ハッカー集団などの拠点を突き止めたら、サイバー面で反撃するだけではない。可能なら踏み込んで逮捕するし、場合によっては殺害する。国境を越えてミサイル攻撃する場合もあり得る。それが日本以外の国のやり方だ。
その問題が政府の会議のテーマに上がらないことを見ただけで、日本の議論が世界の現実に無知であるか、いかに井の中の蛙か、わかるだろう。
私が能動的サイバー防御の有識者会議にそんな想いを抱くのは、様々な分野について設けられてきた首相官邸の会議こそ日本の重要課題への取り組みが形式に流れてきたことの象徴的存在だからである。
重要分野のセキュリティを例に取れば、原子力や道路交通の専門家でなくても、セキュリティの専門家であれば、原子力発電所や道路交通システムについて、一定のセキュリティ対策を講じ、安全を確保することが可能だ。
しかし、その逆は成り立たない。原子力の専門家やノーベル賞級の物理学者を何人連れてきても、セキュリティ対策はできないのだ。サイバーはむろんのこと、宇宙、海洋など他の分野も同様である。
それなのに、政府はその点を理解しておらず、官邸の会議に担当大臣の人脈や過去に付き合いのあった学者やコンサルタントを並べてしまう。他の政府・自治体や多くの企業の審議会や委員会が機能しないのも、原因は同じところにある。この問題は私自身が委員として経験してきたことでもある。

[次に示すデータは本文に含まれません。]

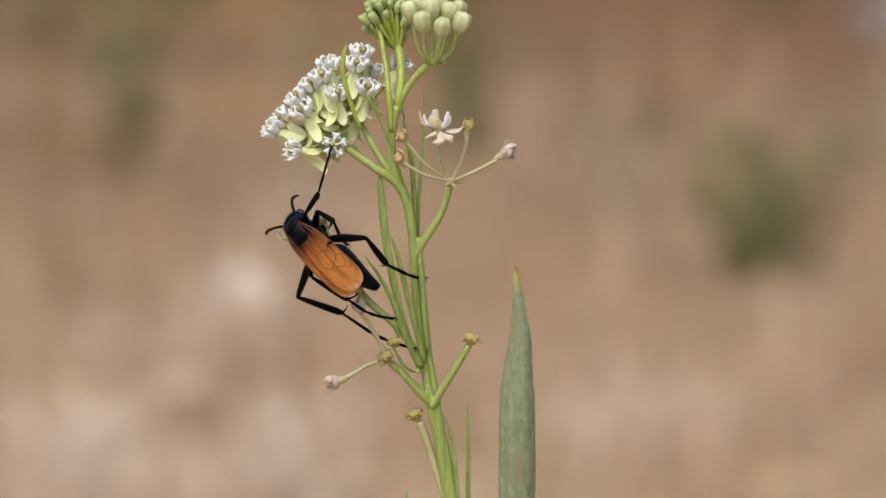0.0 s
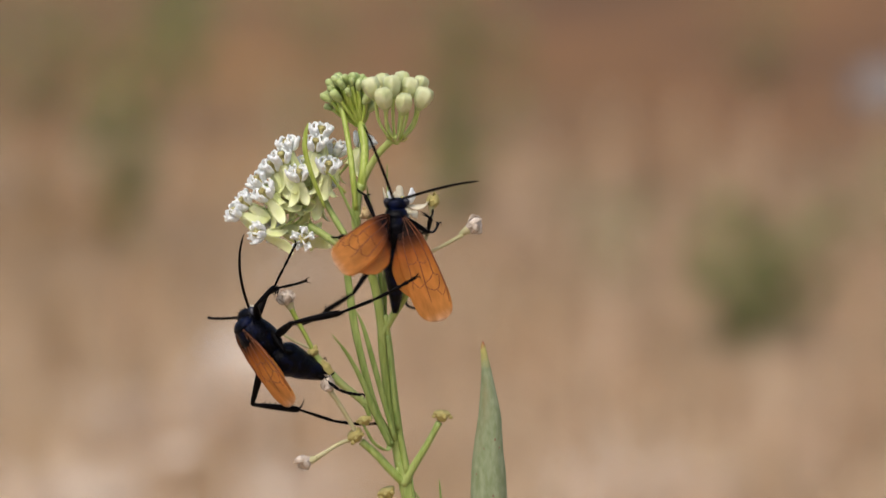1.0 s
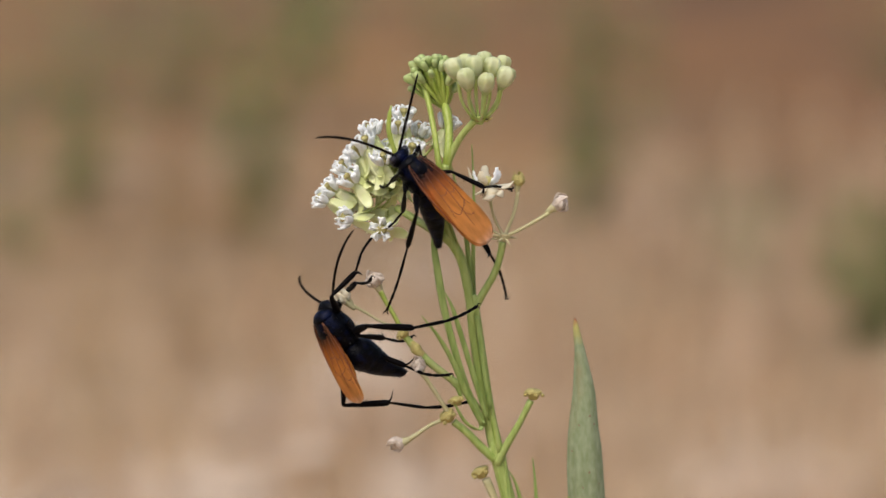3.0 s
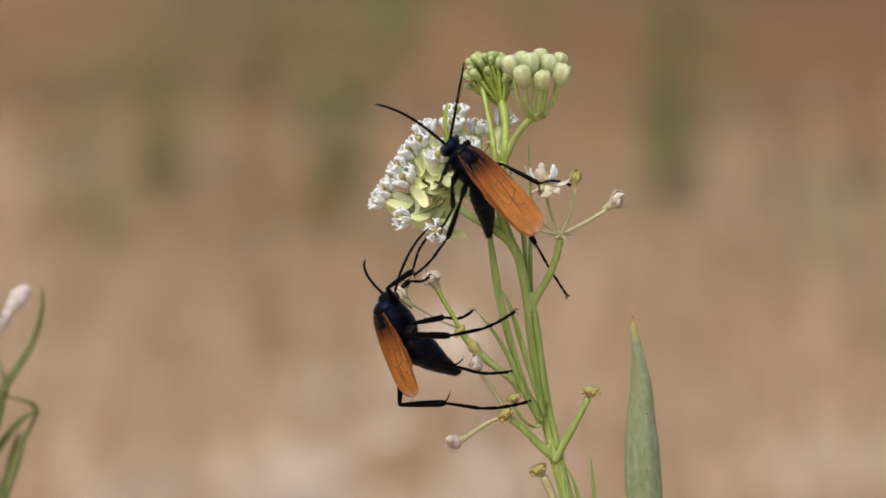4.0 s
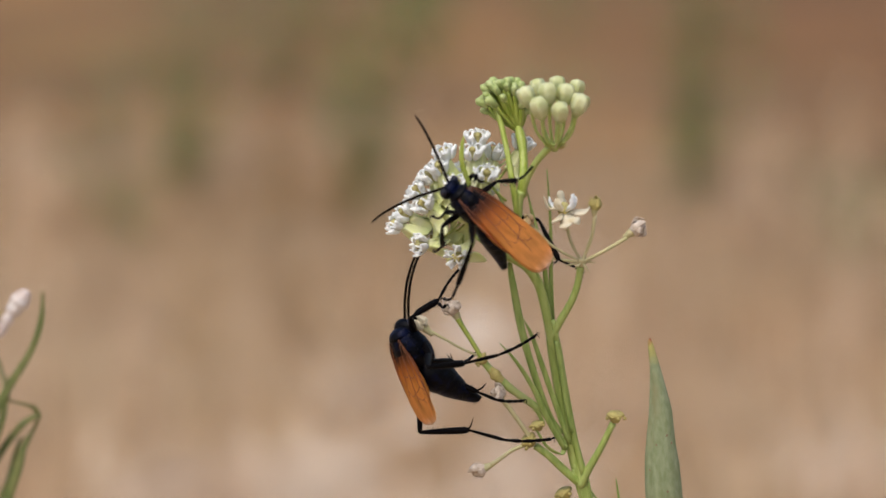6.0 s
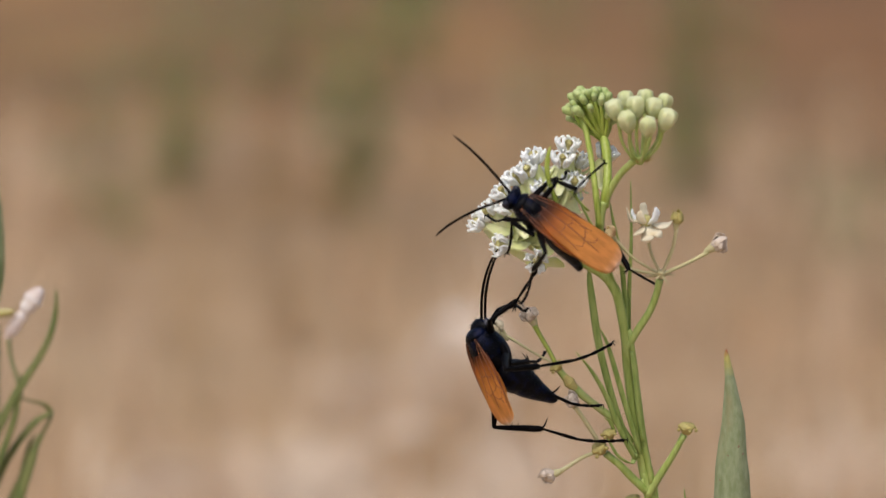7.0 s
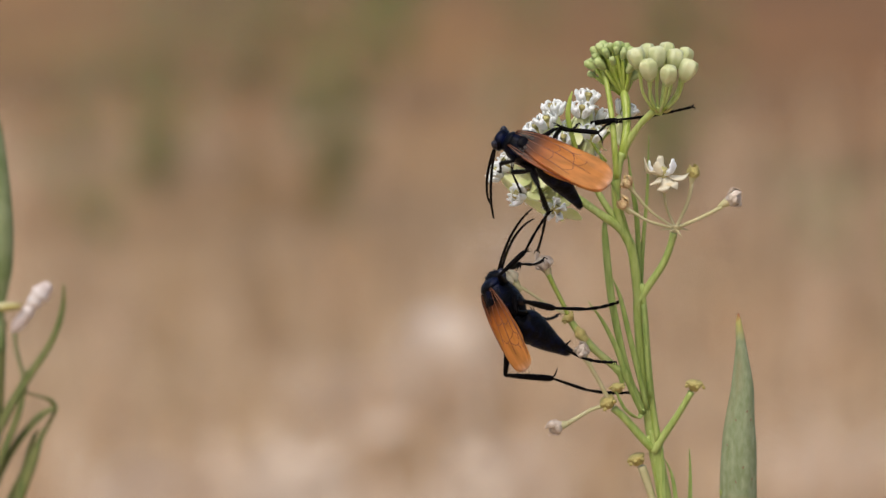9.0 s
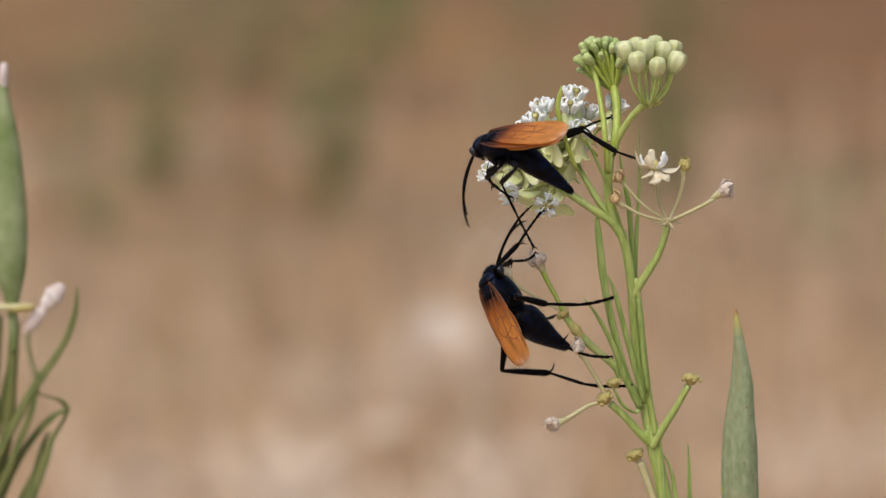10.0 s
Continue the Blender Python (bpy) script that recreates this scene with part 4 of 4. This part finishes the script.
def body_turn(heading, tilt, roll):
    """The turn of a wasp: heading in the upright plane (degrees from right, against the clock), tilt of the head to the
    viewer, roll that turns its back from the viewer towards its heading + 90."""
    h, t, r = radians(heading), radians(tilt), radians(roll)
    out, flat = Vector((0, -1, 0)), Vector((math.cos(h), 0, math.sin(h)))
    f = flat * math.cos(t) + out * math.sin(t)
    o = out * math.cos(t) - flat * math.sin(t)
    s = Vector((-math.sin(h), 0, math.cos(h)))
    d = o * math.cos(r) + s * math.sin(r)
    l = d.cross(f)
    return Matrix((f, l, d)).transposed()


def aimed(origin, target, up):
    """A pose at origin whose x axis points to target."""
    x = (target - origin).normalized()
    y = up.cross(x)
    y = y.normalized() if y.length > 1e-6 else x.orthogonal().normalized()
    m = Matrix((x, y, x.cross(y))).transposed().to_4x4()
    m.translation = origin
    return m


def leg_poses(pair, side, toe, knee, pull):
    """Femur, tibia and tarsus so that the foot stands on toe (wasp's space, metres)."""
    lf, lt, ls = (v * U for v in LEG_LENGTHS[pair])
    hx, hy, hz = HIPS[pair]
    hip = Vector((hx, side * hy, hz)) * U
    pole = Vector(knee).normalized()
    reach = (lf + lt) * .985
    gap = hip - toe
    way = (gap.normalized() + pole * pull).normalized()
    ankle = toe + way * ls
    if (ankle - hip).length > reach:
        ankle = toe + gap.normalized() * ls
    d = ankle - hip
    short = (lf - lt) if lf > lt else (lt - lf)
    dist = min(max(d.length, short + 12 * U), reach)
    d = d.normalized() * dist if d.length > 1e-9 else pole * dist
    ankle = hip + d
    x = (lf * lf - lt * lt + dist * dist) / (2 * dist)
    h = math.sqrt(max(lf * lf - x * x, 0))
    n = d.normalized()
    side_way = pole - n * pole.dot(n)
    side_way = side_way.normalized() if side_way.length > 1e-6 else n.orthogonal()
    k = hip + n * x + side_way * h
    return aimed(hip, k, side_way), aimed(k, ankle, side_way), aimed(ankle, toe, side_way)


def reach(start, u, v, y, length, lean):
    """The end of a joint of that length from start, in line with (u, v); lean: -1 to the viewer, 1 away."""
    o = spot(u, v, y)
    foot = o + SIGHT * (start - o).dot(SIGHT)
    gap = foot - start
    if gap.length >= 0.99 * length:
        return start + gap.normalized() * length
    return foot + SIGHT * lean * math.sqrt(length * length - gap.length_squared)


def standing_leg(pair, side, place, row, lean, y):
    """Femur, tibia and tarsus of a leg that holds on to the plant, in the wasp's space."""
    lf, lt, ls = (v * U for v in LEG_LENGTHS[pair])
    hx, hy, hz = HIPS[pair]
    hip = place @ (Vector((hx, side * hy, hz)) * U)
    knee = reach(hip, row[0], row[1], y, lf, lean[0])
    ankle = reach(knee, row[2], row[3], y, lt, lean[1])
    toe = reach(ankle, row[4], row[5], y, ls, lean[2])
    inward = (hip + ankle) / 2 - knee
    inward = inward.normalized() if inward.length > 2 * U else Vector((0, 0, 1))
    back = place.inverted()
    poses = (aimed(hip, knee, -inward), aimed(knee, ankle, inward), aimed(ankle, toe, (inward + Vector((0, 0, 0.6))).normalized()))
    return [back @ p for p in poses]


# seconds; place (u, v, y); heading, tilt, roll; bend of the abdomen; spread of the left and the right wings, their lift
A_BODY = [(0, 544, 405, -58, 138, -15, 9, 14, 9, 9, 2), (0.5, 543, 402, -58, 138, -16, 10, 14, 9, 9, 2), (0.6, 540, 406, -58, 137, -15, 14, 13, 9, 9, 3), (0.7, 520, 424, -52, 130, -10, 44, 10, 8, 8, 6), (1, 511, 442, -44, 128, -5, 46, 16, 8, 8, 6), (1.5, 490, 458, -41, 123, 0, 50, 15, 8, 8, 6), (2, 490, 456, -40, 122, 2, 51, 16, 8, 8, 6), (2.7, 488, 460, -40, 119, 2, 51, 18, 8, 8, 6), (4, 494, 448, -40, 114, 0, 46, 16, 8, 8, 8), (5, 487, 443, -40, 115, -1, 45, 16, 8, 8, 8), (6.3, 487, 438, -40, 115, -9, 44, 16, 8, 8, 8), (7, 489, 431, -40, 119, -12, 43, 16, 8, 8, 8), (7.5, 497, 426, -40, 120, -11, 40, 16, 8, 8, 8), (8.5, 494, 428, -40, 121, -12, 40, 16, 8, 8, 8), (9, 491, 439, -40, 123, -13, 39, 16, 8, 8, 8), (10, 497, 434, -40, 122, -13, 38, 16, 8, 8, 8)]
B_BODY = [(0, 2400, -520, 500, 160, 0, 10, 25, 80, 80, 10), (0.3, 1900, -120, 260, 150, 0, 10, 25, 80, 80, 10), (0.4, 1300, -110, 60, 130, 0, 8, 25, 110, 95, 10), (0.5, 1030, 68, -60, 126, 10, 0, 30, 128, 98, 10), (0.6, 729, 250, -70, 102, 5, 0, 12, 92, 98, 10), (0.7, 742, 298, -66, 91, 0, 0, 4, 91, 92, 5), (0.8, 736, 268, -62, 90, 0, 0, 4, 72, 62, 4), (1, 764, 254, -62, 88, 0, -2, 8, 70, 32, 3), (1.2, 776, 250, -62, 88, 0, -2, 8, 74, 22, 3), (1.5, 753, 255, -64, 93, 4, -4, 10, 76, 10, 3), (1.8, 744, 250, -66, 103, 0, -12, 14, 14, 14, 3), (2, 726, 248, -68, 112, 0, -37, 26, 8, 8, 2), (2.5, 664, 206, -76, 131, -2, -44, 40, 8, 8, 0), (3.8, 647, 170, -90, 130, -4, -43, 42, 8, 8, 0), (4.5, 644, 174, -90, 130, -4, -43, 42, 8, 8, 0), (5, 644, 181, -90, 134, -3, -42, 42, 8, 8, 0), (5.2, 646, 183, -90, 134, -4, -41, 42, 8, 8, 0), (6.3, 605, 175, -92, 136, -5, -38, 40, 8, 8, 0), (7, 584, 172, -92, 145, -8, -36, 40, 8, 8, 0), (7.5, 585, 160, -92, 145, -12, -38, 40, 8, 8, 0), (8, 569, 167, -92, 146, -13, -37, 40, 8, 8, 0), (8.5, 559, 167, -92, 152, -10, -37, 40, 8, 8, 0), (9, 531, 162, -92, 157, -15, -38, 41, 8, 8, 2), (9.5, 531, 172, -92, 161, -30, -42, 42, 8, 8, 3), (10, 504, 165, -90, 184, -40, -60, 42, 8, 8, 4)]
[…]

私は政府や巨大インフラ産業について、コンピュータ・センターを中心とするセキュリティ・チェックを担当したことが何度もある。
そのたびに、セキュリティの穴を見つけ、早急に対処しなければならないと報告書を提出してきたが、そこに至る過程で「なぜ小川氏に頼むのか」という声が少なからず上がった。「小川氏は軍事の専門家で、セキュリティ問題全般についても専門家に違いない。しかし、我々の業界(または役所)の仕事については専門外で、何一つ知らないのではないか。それなのに調査を依頼できるのか?」というのだ。
これは、セキュリティ問題について全く理解しておらず、日本でしか通用しないレベルの専門家の肩書きに振り回されてきた結果である。
ある電力会社のトップと会合で立ち話をした際、「我が社の原子力発電のセキュリティは万全で、東京電力など目ではない。我が社のセキュリティ対策が日本のスタンダードだ」と豪語したので、私が「貴社にはセキュリティ上のこのような穴がある」と具体例を指摘したところ、その経営者は不機嫌そうな顔で立ち去ってしまった。
しかし横にいた別の電力会社のトップは、「小川さんのおっしゃる通りだ。原子力の専門家でなくても安全対策はできる」と言った。この人の認識が正しいことは明らかだろう。企業のセキュリティ対策がどの程度進んでいるかは、経営トップがどの程度理解しているかによって、大きく左右されるのである。